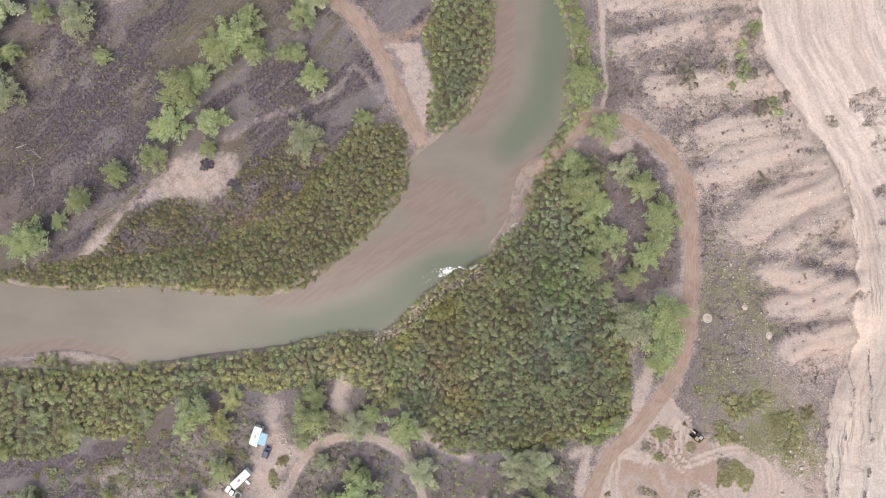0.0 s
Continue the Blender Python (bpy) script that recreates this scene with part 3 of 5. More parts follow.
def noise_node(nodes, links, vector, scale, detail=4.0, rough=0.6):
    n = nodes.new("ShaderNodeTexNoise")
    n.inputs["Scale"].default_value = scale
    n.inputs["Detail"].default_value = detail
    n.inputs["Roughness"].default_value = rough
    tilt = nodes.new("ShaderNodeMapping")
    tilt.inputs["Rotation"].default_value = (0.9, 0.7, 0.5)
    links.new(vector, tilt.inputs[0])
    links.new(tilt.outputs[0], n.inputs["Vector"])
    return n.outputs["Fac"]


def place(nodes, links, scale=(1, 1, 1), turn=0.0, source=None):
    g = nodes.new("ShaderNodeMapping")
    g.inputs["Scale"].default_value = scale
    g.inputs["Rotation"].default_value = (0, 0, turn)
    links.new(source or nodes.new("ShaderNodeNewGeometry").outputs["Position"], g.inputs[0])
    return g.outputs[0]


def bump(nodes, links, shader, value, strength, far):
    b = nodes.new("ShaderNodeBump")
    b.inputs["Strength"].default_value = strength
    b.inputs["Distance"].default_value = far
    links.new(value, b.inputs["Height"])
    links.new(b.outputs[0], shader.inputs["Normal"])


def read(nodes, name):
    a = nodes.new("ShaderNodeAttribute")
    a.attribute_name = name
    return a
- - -
- _Task description_:
From the "Continue the Blender" line to the close of the listing, restate each line word for word.

- _Solution for this exercise_:
Continue the Blender Python (bpy) script that recreates this scene with part 3 of 5. More parts follow.
def noise_node(nodes, links, vector, scale, detail=4.0, rough=0.6):
    n = nodes.new("ShaderNodeTexNoise")
    n.inputs["Scale"].default_value = scale
    n.inputs["Detail"].default_value = detail
    n.inputs["Roughness"].default_value = rough
    tilt = nodes.new("ShaderNodeMapping")
    tilt.inputs["Rotation"].default_value = (0.9, 0.7, 0.5)
    links.new(vector, tilt.inputs[0])
    links.new(tilt.outputs[0], n.inputs["Vector"])
    return n.outputs["Fac"]


def place(nodes, links, scale=(1, 1, 1), turn=0.0, source=None):
    g = nodes.new("ShaderNodeMapping")
    g.inputs["Scale"].default_value = scale
    g.inputs["Rotation"].default_value = (0, 0, turn)
    links.new(source or nodes.new("ShaderNodeNewGeometry").outputs["Position"], g.inputs[0])
    return g.outputs[0]


def bump(nodes, links, shader, value, strength, far):
    b = nodes.new("ShaderNodeBump")
    b.inputs["Strength"].default_value = strength
    b.inputs["Distance"].default_value = far
    links.new(value, b.inputs["Height"])
    links.new(b.outputs[0], shader.inputs["Normal"])


def read(nodes, name):
    a = nodes.new("ShaderNodeAttribute")
    a.attribute_name = name
    return a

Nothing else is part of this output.